PROBLEM TO SOLVE:
Pull each line containing "scene" out of the data and copy it.

Some records:
►

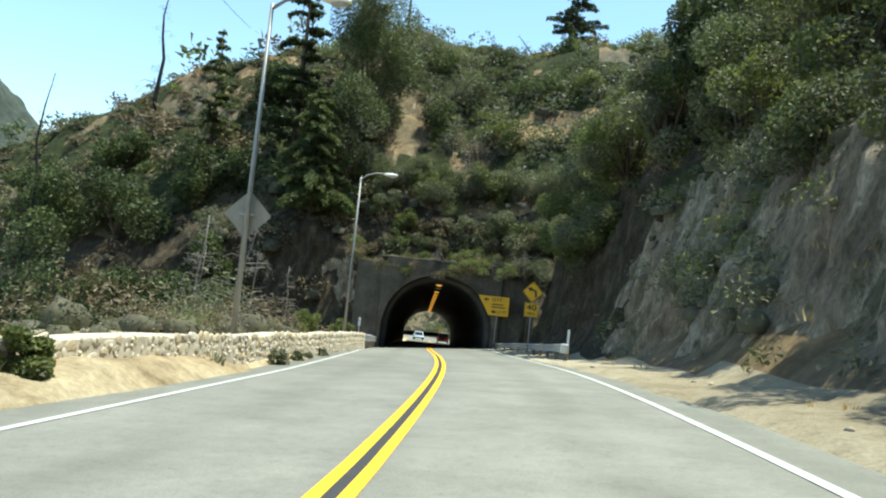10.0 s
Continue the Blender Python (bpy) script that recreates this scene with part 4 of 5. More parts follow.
def broadleaf(name, x, y, height, rad, label, leaf=(L_DARK, L_GREEN), seed=0, leaves=2600, size=0.16, low=0.25, category="tree", squat=0.8, trunk=0.05, crown=0.5):
    """An oak or a large bush: limbs and a lobed crown of leaves."""
    g = np.random.default_rng(seed)
    z = float(ground_z(np.array([x]), np.array([y]))[0]) - 0.15
    t = thing(name, label, category, pose(x, y, z, 0, 0, seed * 40 % 360))
    bm = bmesh.new()
    nl = 13
    half = height * crown
    c0 = height - half
    lobes, limbs = [], []
    for k in range(nl):
        a = 2 * math.pi * k / nl + g.uniform(-0.4, 0.4)
        el = g.uniform(-1.0, 1.25)
        d = g.uniform(0.38, 0.92)
        lobes.append((np.array([math.cos(a) * math.cos(el) * rad * d, math.sin(a) * math.cos(el) * rad * d, c0 + math.sin(el) * half * 1.05 * d]), rad * g.uniform(0.2, 0.5)))
        p = lobes[-1][0]
        lb = bmesh.new()
        limbs.append(lb)
        tube(lb, [(0, 0, height * low * 0.5), tuple(p * 0.5 + np.array([0, 0, height * low * 0.5])), tuple(p)], [height * trunk * 0.5, height * trunk * 0.28, 0.015], 5, False)
    tube(bm, [(0, 0, -0.3), (0.03 * height, 0, height * low), (0, 0.02 * height, height * 0.6)], [height * trunk, height * trunk * 0.75, height * trunk * 0.3], 8)
    part("trunk", bm, M_BARK, t)
    for lb in limbs:
        part("limb", lb, M_BARK, t)
    C = []
    for p, rr in lobes:
        n = int(1.8 * leaves / nl * (rr / (rad * 0.4)) ** 2)
        d = g.normal(size=(n, 3))
        d /= np.linalg.norm(d, axis=1, keepdims=True)
        C.append(p + d * rr * (0.45 + 0.6 * g.random((n, 1)) ** 0.5) * np.array([1, 1, max(squat, min(1.3, half / rad))]))
    C = np.concatenate(C)
    V = cards(C, size * (0.6 + 0.8 * g.random(len(C))), 0.2, 1.7, seed)
    mi = (vnoise(C[:, 0] / rad * 2 + 50, C[:, 2] / rad * 2 + 50, seed) + 0.7 * (g.random(len(C)) - 0.5) > 0.5).astype(int)
    part("crown", mesh_np("crown", V, np.arange(len(V)).reshape(-1, 3), list(leaf), mi), None, t)
    return t


def snag(name, x, y, height, label, mat, seed=0, branches=14, reach=0.22, lean=0.05, zoff=-0.2, droop=0.0, thick=0.011, top=None, fine=False):
    """A dead standing trunk with bare limbs; fine: each twig a piece of its own."""
    g = random.Random(seed)
    z = float(ground_z(np.array([x]), np.array([y]))[0]) + zoff
    if top is not None:
        height = top - z
    t = thing(name, label, "tree", pose(x, y, z))
    bm = bmesh.new()
    pts = [Vector((lean * height * (k / 6) ** 1.5 + 0.015 * height * math.sin(k * 1.7 + seed), 0.01 * height * math.cos(k * 2.1), height * k / 6)) for k in range(7)]
    tube(bm, pts, [height * thick * (1 - 0.85 * k / 6) + 0.01 for k in range(7)], 7)
    part("trunk", bm, mat, t)
    for b in range(branches):
        bm = bmesh.new()
        k = g.uniform(0.25, 0.97)
        p = pts[int(k * 6)].lerp(pts[min(6, int(k * 6) + 1)], (k * 6) % 1)
        a, L = g.uniform(0, 6.28), height * reach * g.uniform(0.4, 1.0) * (1.25 - k)
        q = p + Vector((math.cos(a) * L * 0.6, math.sin(a) * L * 0.6, L * g.uniform(0.0, 0.25)))
        e = p + Vector((math.cos(a + 0.3) * L, math.sin(a + 0.3) * L, L * g.uniform(-0.1, 0.5) - droop * L))
        tube(bm, [p, q, e], [0.010 * L + 0.007, 0.007 * L + 0.005, 0.003], 4, False)
        twigs = []
        for j in range(6):
            w = p.lerp(e, g.uniform(0.35, 0.95))
            f = w + Vector((g.uniform(-1, 1), g.uniform(-1, 1), g.uniform(-0.6, 0.9) - droop)) * L * 0.3
            tb = bmesh.new() if fine else bm
            tube(tb, [w, w.lerp(f, 0.5) + Vector((0, 0, -0.04 * L)), f], [0.005 * L + 0.003, 0.004 * L + 0.002, 0.002], 3, False)
            twigs.append(tb)
        limb = part("limb", bm, mat, t)
        if fine:
            for tb in twigs:
                part("twig", tb, mat, limb)
    return t


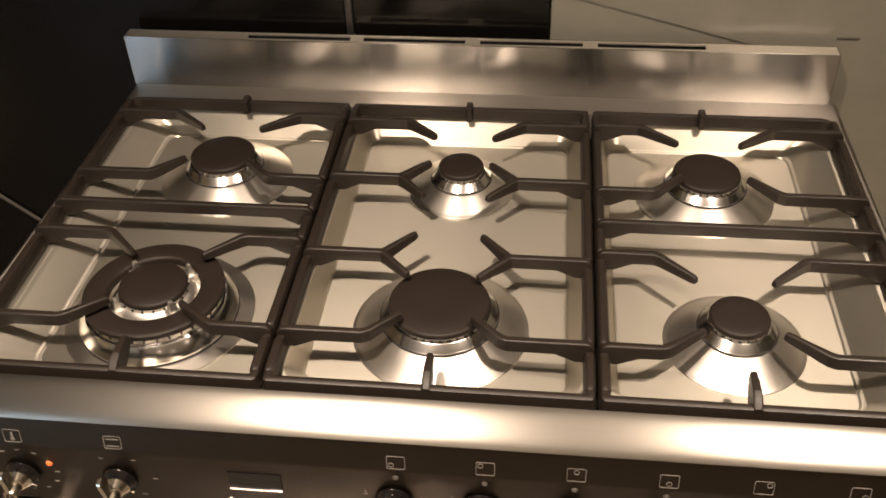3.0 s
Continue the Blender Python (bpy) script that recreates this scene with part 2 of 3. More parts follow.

◄

RESULT:
Continue the Blender Python (bpy) script that recreates this scene with part 4 of 5. More parts follow.
Continue the Blender Python (bpy) script that recreates this scene with part 2 of 3. More parts follow.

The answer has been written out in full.